Мюллер определенно получал необъяснимое удовольствие, издеваясь надо мной. Он определенно любил власть, которая находилась в его руках… И меня это чертовски раздражало, но поделать я ничего не могла.
Я возмущенно выдохнула, опустилась на софу и прилегла, положив голову на подлокотник. Офицер продолжал делать вид, что меня не существует: все так же сосредоточенно листал бумаги, делал пометки карандашом, а синие глаза мельком пробегались по документам в сочетании с хмурыми бровями. Пару раз он откидывался на спинку стула, устало выдыхал, проводил ладонью по лицу, взъерошив кончики светло-русых волос, но снова и снова возвращался к работе.
В ушах раздавалось лишь раздражающее тиканье часов, шелест бумаг и доносились едва уловимые шаги дежурных рядовых за дверью. Время, казалось, покинуло стены и тянулось мучительно долго. Я прикрыла глаза, но, не смотря на усталость, заснуть не смогла.
Я лежала и думала. Думала о том, как можно быть таким равнодушным и бессердечным человеком как Мюллер. Думала о том, почему каждое слово его и действие вызывали во мне бурю негодования и большое количество противоречивых чувств. Но самой большой загадкой для меня было то, как он, знающий русский язык, очутился в рядах СС? Как так получилось, что он вообще говорил по-русски? Какая история за этим стояла? Что с ним будет, если вдруг высшее руководство узнает, что он говорит на языке врага? Погладит по головке и отправит на восточный фронт общаться с пленными советскими офицерами или лишит всех званий, чинов и отправит гнить в тюрьму? Или еще хуже — приговорит к расстрелу.
Я распахнула глаза, когда с последнего разговора прошло около двух часов. Уснуть не удавалось, поэтому я решила первой разрушить оглушающую тишину в кабинете.
— Не могу уснуть, — тихо произнесла я хриплым голосом.
Глаза буравили белоснежный потолок, а руки были переплетены на груди.
— Ничем не могу помочь, — равнодушно отозвался Мюллер, не спуская взгляда с бумаг.
— Расскажите об остарбайтерах, которые работают в прачечной, — я медленно уселась на софе, поправив распущенные волосы. — Мне действительно важно знать.

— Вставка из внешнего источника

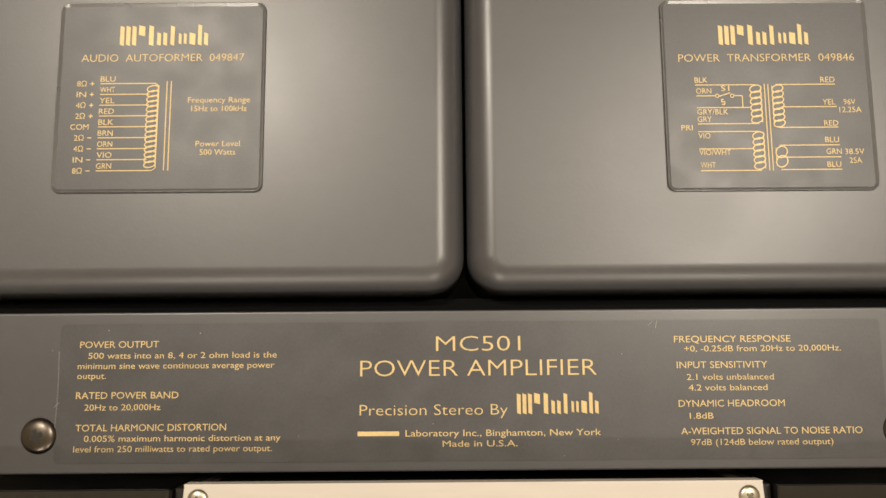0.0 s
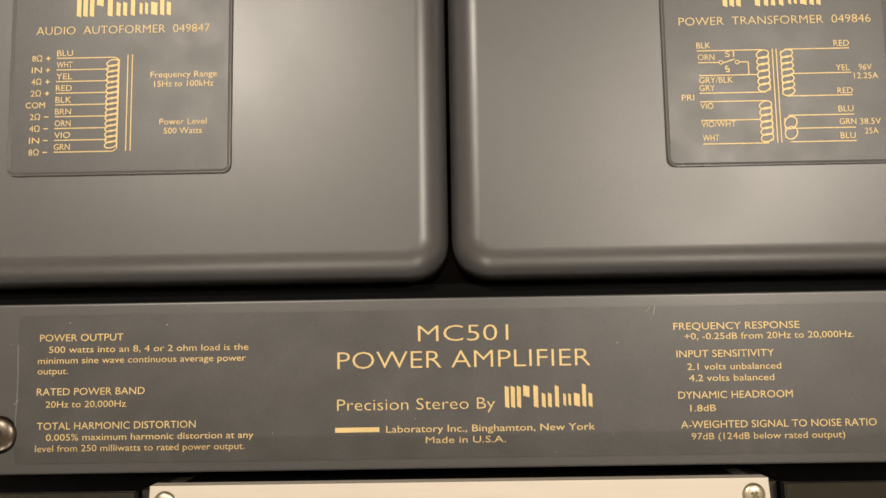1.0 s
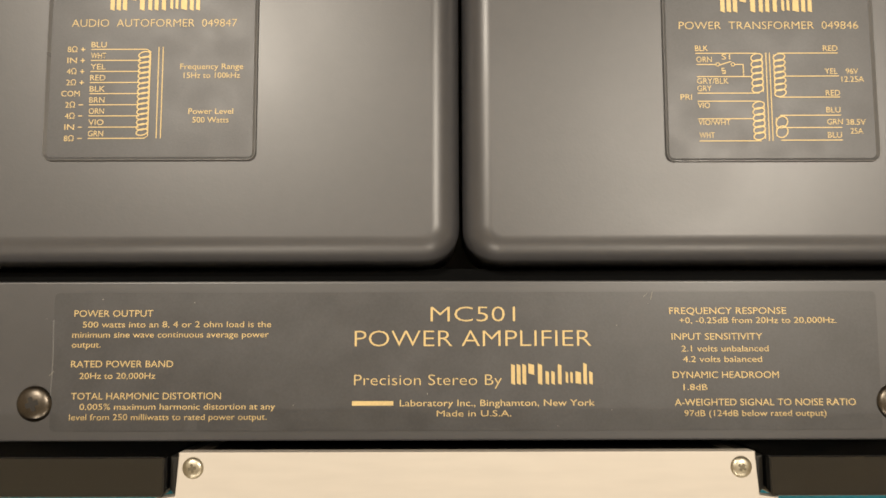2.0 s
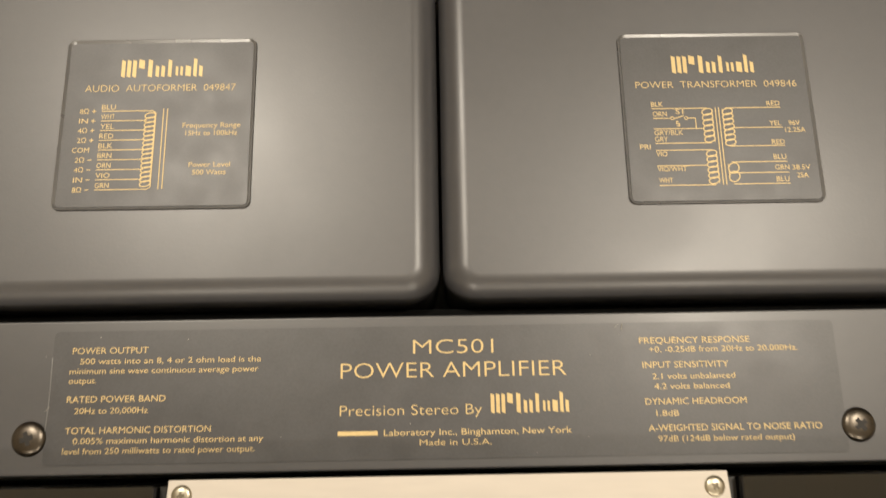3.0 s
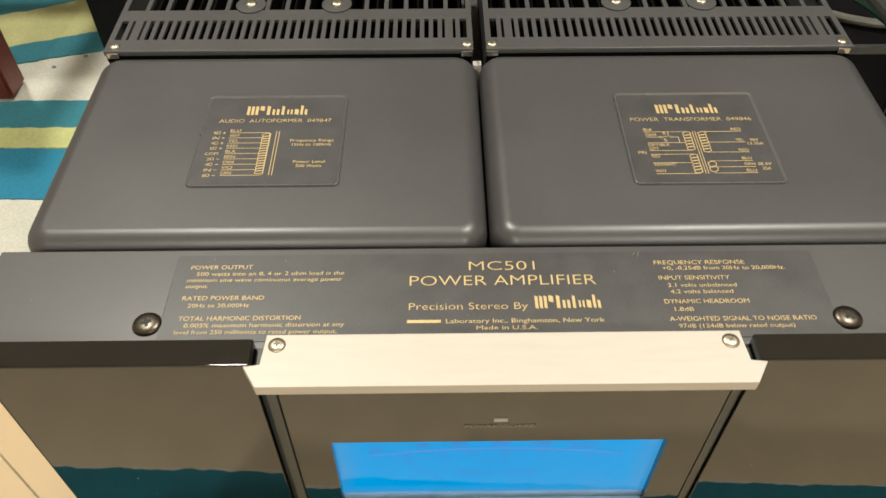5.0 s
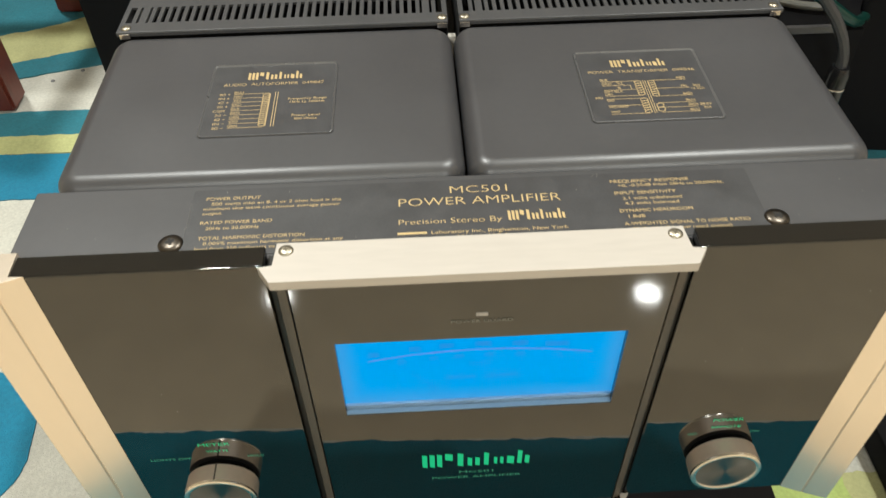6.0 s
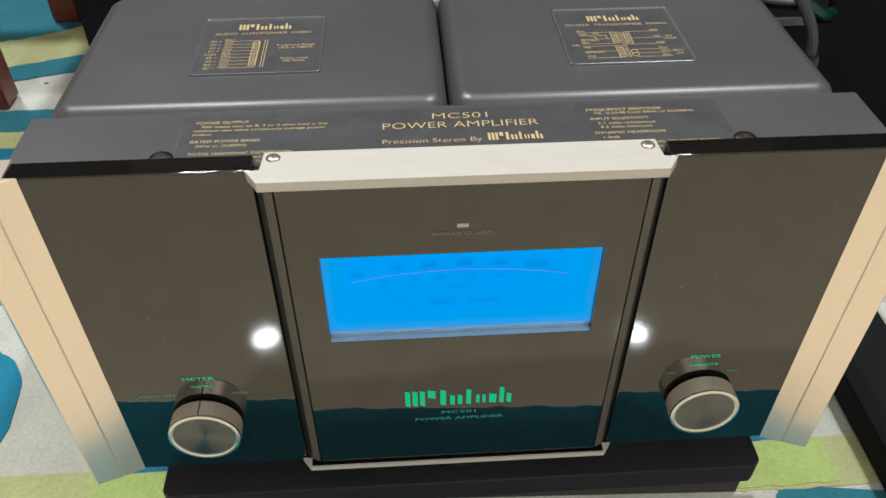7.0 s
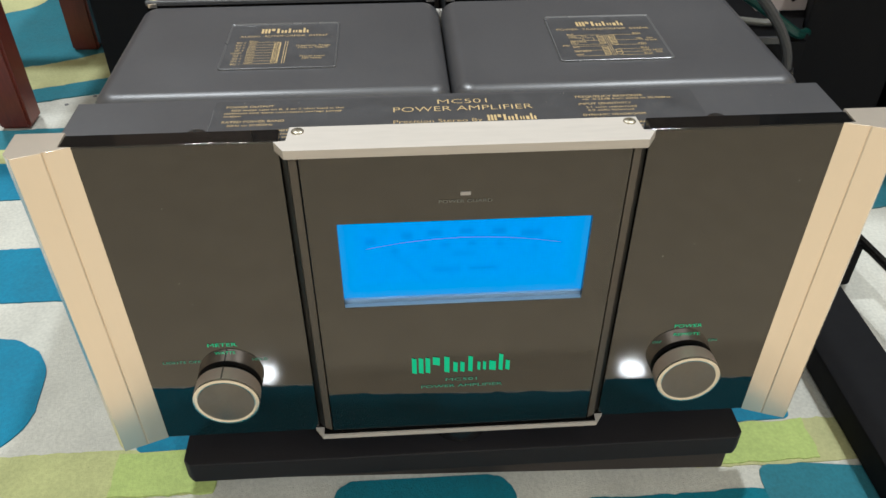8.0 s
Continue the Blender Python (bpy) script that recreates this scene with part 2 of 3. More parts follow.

Пожалуйста.
Мюллер не ответил. Все призрачные надежды в миг испарились. Во второй раз.
Он продолжил бегло просматривать документы, ставить подписи, и ни один мускул на его лице не дрогнул после того, как я подала голос. Без зазрения совести начала пристально рассматривать его. Все то же гладковыбритое лицо без единого намека на щетину, впалые щеки, ярко выраженные скулы, сосредоточенный взгляд с межбровной морщинкой, высокий лоб и суженный подбородок. Челка с короткими русыми волосами небрежно растрепана, что видеть было весьма непривычно, учитывая, что офицер всегда был собран с иголочки. Глубокие синие глаза при свете люстр выглядели темными и весьма устрашающими.
В тот момент я признала — Лёлька была права. Немцы и впрямь обладали ровными чертами лица: все как на подбор статные, с греческим профилем, большими глазами, светлыми волосами и аристократической бледностью. Никаких горбатых носов, пухлых губ, миндалевидных карих глаз и рубцеватой кожи. Изъяны во внешности у них были скорее редким исключением, чем закономерностью.